Methods: To uncover the hidden companions, we implemented the shift-and-add grid disentangling algorithm using 32 epochs of spectroscopy acquired in the framework of TMBM with the FLAMES spectrograph, allowing us to detect companions contributing as little as ≈1-2% to the visual flux. We further analysed OGLE photometric data for the presence of eclipses or ellipsoidal variations.
Results: Out of the 51 SB1 systems, 43 (84%) are found to have non-degenerate stellar companions, of which 28 are confident detections and 15 are less certain (SB1: or SB2:). Of these 43 targets, one is found to be a triple (VFTS 64), and two are found to be quadruples (VFTS 120, 702). Our sample includes a total of eight eclipsing binaries. The remaining eight targets (16%) retain an SB1 classification. We modelled the mass-ratio distribution as f (q) ∝ qκ, and derived K through a Bayesian approach. We used massratio constraints from previously known SB2 binaries, newly uncovered SB2 binaries, and SB1 binaries, while accounting for binary detection bias. We found K = 0.2 ± 0.2 for the entire sample and κ = −0.2 ± 0.2 when excluding binaries with periods shorter than 10 d. In contrast, K = 1.2 ± 0.5 was retrieved for tight binaries (P < 10 d), and it is proposed here to be a consequence of binary interactions. Aside from the unambiguous O+BH binary VFTS 243, which was analysed in detail in a separate paper, we identified two additional OB+BH candidates: VFTS 514 and 779.

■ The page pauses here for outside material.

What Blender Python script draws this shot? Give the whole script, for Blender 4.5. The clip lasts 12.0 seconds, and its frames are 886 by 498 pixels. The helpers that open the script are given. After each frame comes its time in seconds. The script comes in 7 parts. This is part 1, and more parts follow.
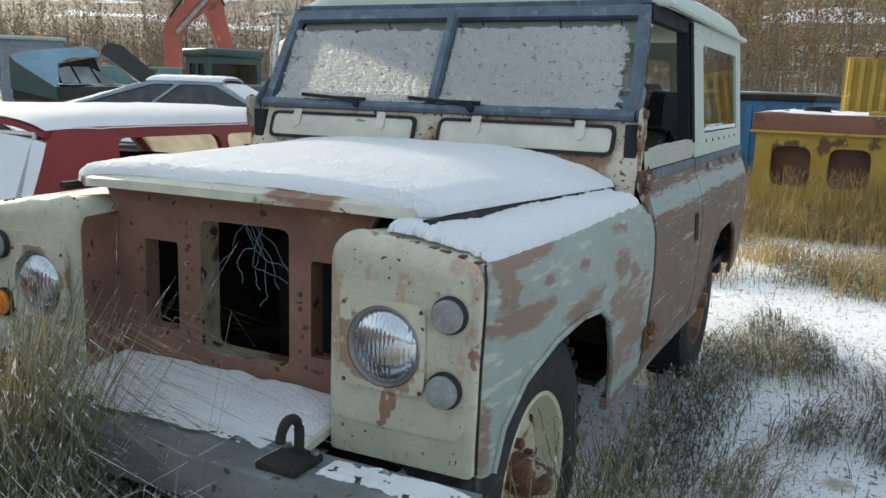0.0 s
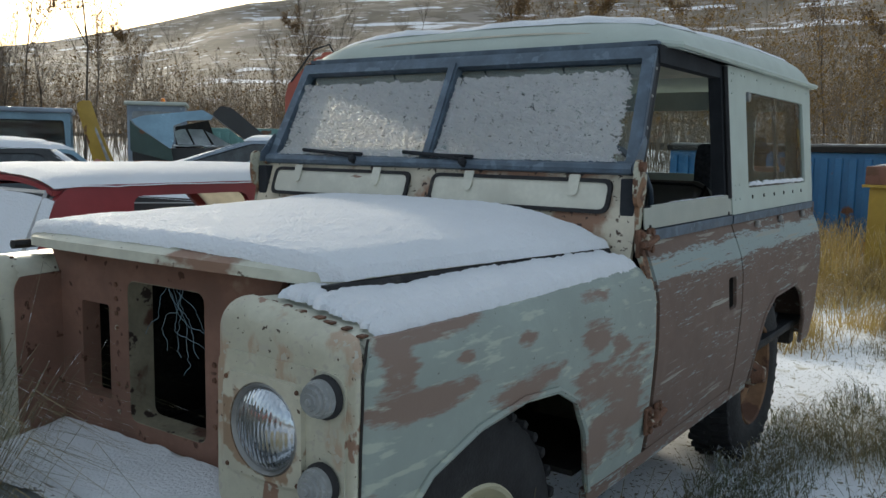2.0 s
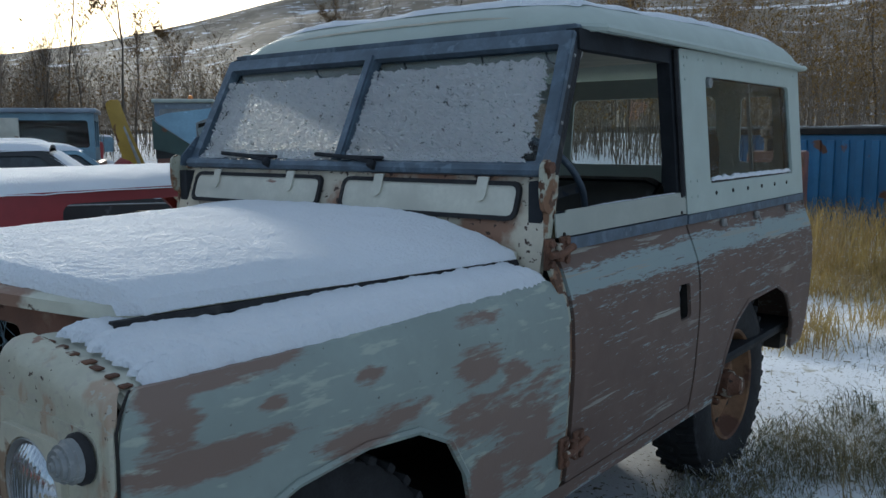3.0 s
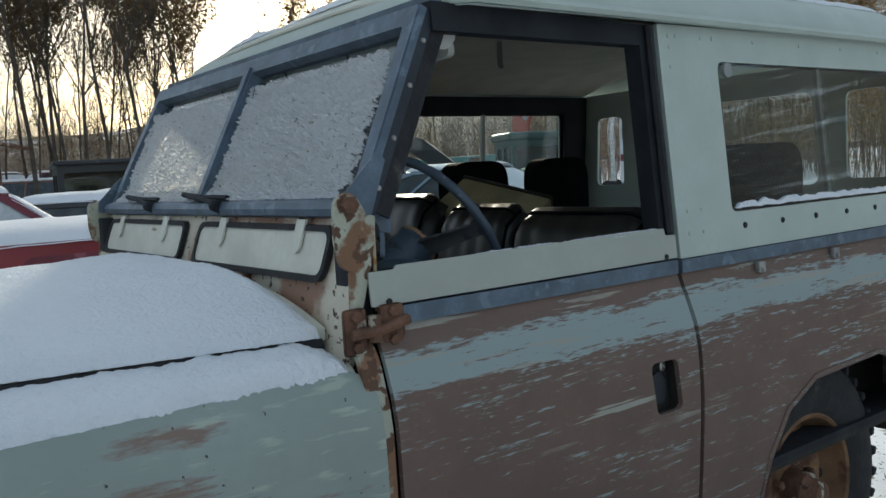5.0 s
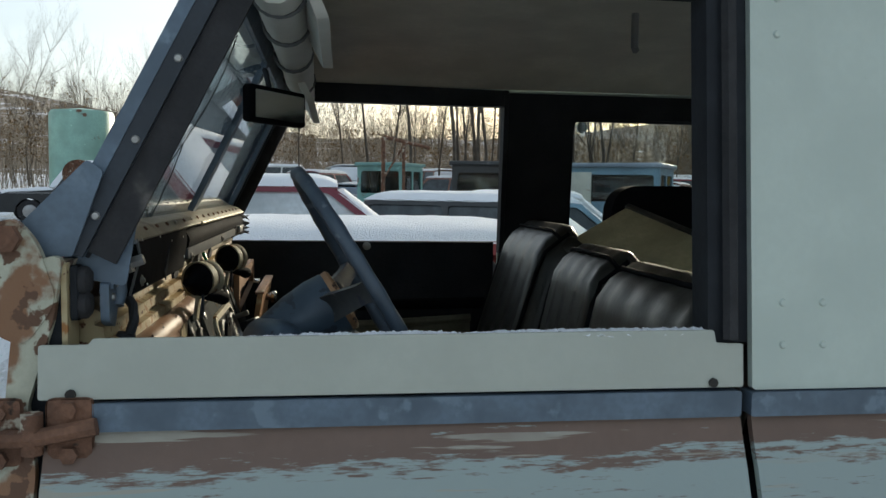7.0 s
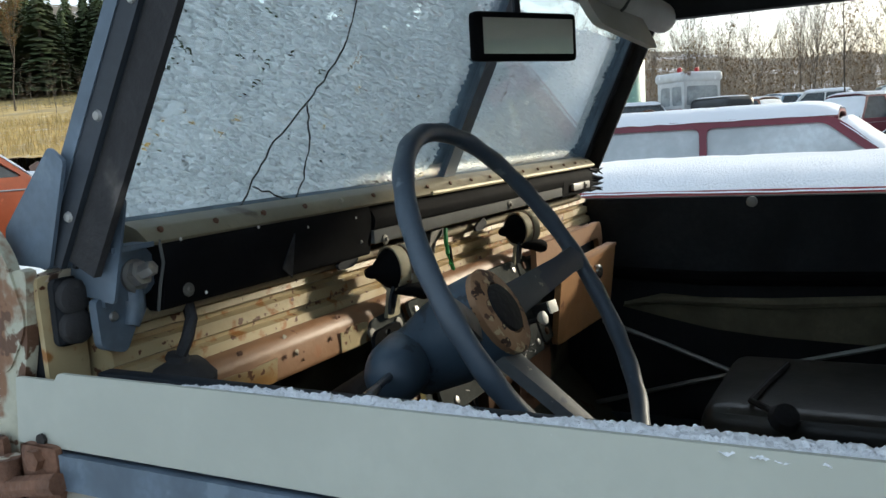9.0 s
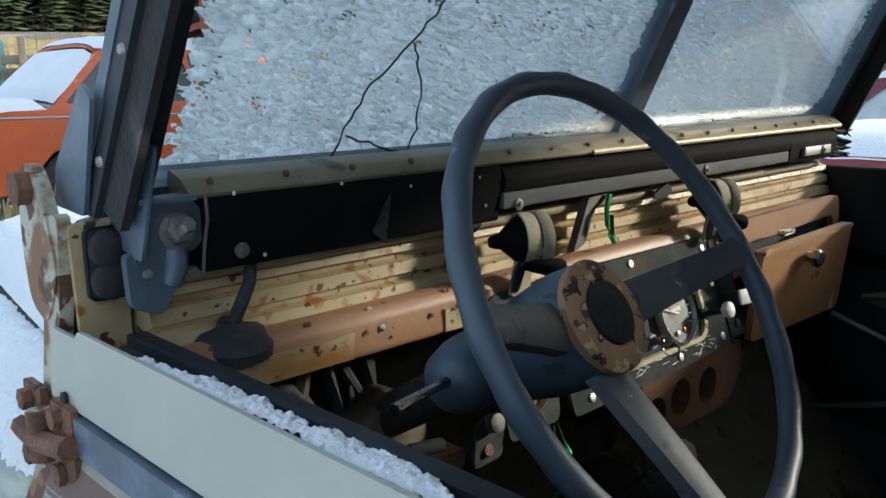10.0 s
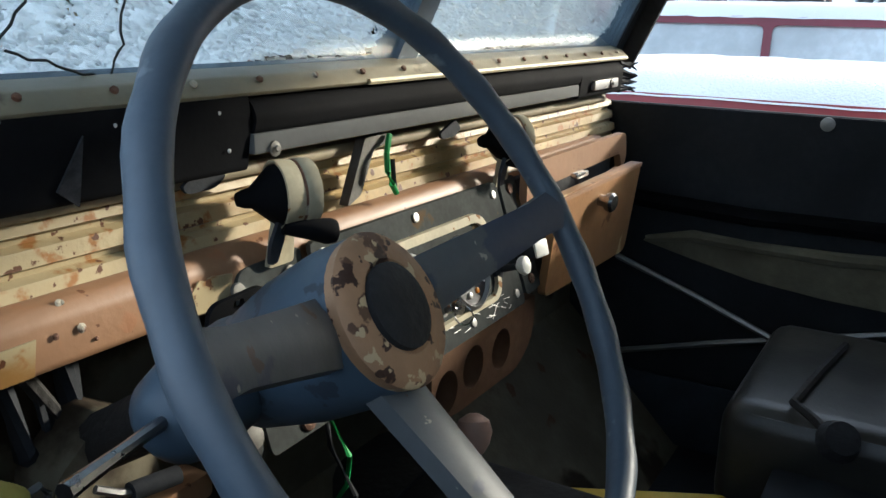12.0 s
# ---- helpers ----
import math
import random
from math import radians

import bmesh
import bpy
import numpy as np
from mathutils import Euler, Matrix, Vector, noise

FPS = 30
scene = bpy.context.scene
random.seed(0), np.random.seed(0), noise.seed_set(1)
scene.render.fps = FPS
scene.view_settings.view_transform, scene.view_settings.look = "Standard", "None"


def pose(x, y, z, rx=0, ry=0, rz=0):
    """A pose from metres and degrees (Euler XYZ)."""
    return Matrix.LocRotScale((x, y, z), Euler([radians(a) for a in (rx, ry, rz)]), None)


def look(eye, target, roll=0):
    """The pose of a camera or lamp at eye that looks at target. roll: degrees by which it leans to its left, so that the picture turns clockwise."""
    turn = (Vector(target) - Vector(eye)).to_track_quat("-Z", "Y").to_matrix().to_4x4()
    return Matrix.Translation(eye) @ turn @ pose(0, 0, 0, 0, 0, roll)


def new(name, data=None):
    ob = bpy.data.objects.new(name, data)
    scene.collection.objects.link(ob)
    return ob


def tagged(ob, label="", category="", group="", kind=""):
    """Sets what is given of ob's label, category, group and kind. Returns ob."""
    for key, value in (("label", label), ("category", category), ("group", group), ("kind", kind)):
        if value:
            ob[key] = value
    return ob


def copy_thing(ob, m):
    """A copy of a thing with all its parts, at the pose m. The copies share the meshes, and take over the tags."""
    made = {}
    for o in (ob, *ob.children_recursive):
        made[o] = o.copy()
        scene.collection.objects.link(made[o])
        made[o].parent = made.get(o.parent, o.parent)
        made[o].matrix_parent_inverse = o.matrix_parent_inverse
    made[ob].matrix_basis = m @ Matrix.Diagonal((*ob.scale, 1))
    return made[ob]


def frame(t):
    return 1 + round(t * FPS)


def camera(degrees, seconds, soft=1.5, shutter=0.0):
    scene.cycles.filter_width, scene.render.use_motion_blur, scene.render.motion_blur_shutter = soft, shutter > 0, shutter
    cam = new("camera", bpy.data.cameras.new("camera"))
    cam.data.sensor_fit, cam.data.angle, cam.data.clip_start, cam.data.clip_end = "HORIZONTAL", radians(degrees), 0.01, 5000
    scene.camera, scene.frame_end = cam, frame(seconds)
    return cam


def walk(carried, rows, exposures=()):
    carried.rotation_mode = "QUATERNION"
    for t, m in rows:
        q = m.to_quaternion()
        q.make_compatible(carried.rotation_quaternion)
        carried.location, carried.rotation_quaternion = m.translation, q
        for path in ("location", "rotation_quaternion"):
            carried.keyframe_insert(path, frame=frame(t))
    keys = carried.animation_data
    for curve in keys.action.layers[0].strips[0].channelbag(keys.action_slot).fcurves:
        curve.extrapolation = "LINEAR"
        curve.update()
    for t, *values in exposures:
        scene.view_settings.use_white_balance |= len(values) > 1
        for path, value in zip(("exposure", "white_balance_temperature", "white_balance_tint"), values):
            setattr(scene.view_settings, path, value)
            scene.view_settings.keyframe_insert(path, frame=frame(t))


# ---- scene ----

Conclusions: Our study firmly establishes a virtually flat natal mass-ratio distribution (κ = 0) for O-type stars at LMC metallicity, covering the entire mass-ratio range (0.05 < q < 1) and periods in the range 0 < log P < 3 [d]. The nature of the OB+BH candidates should be verified through future monitoring, but the frequency of OB+BH candidates is generally in line with recent predictions at LMC metallicity.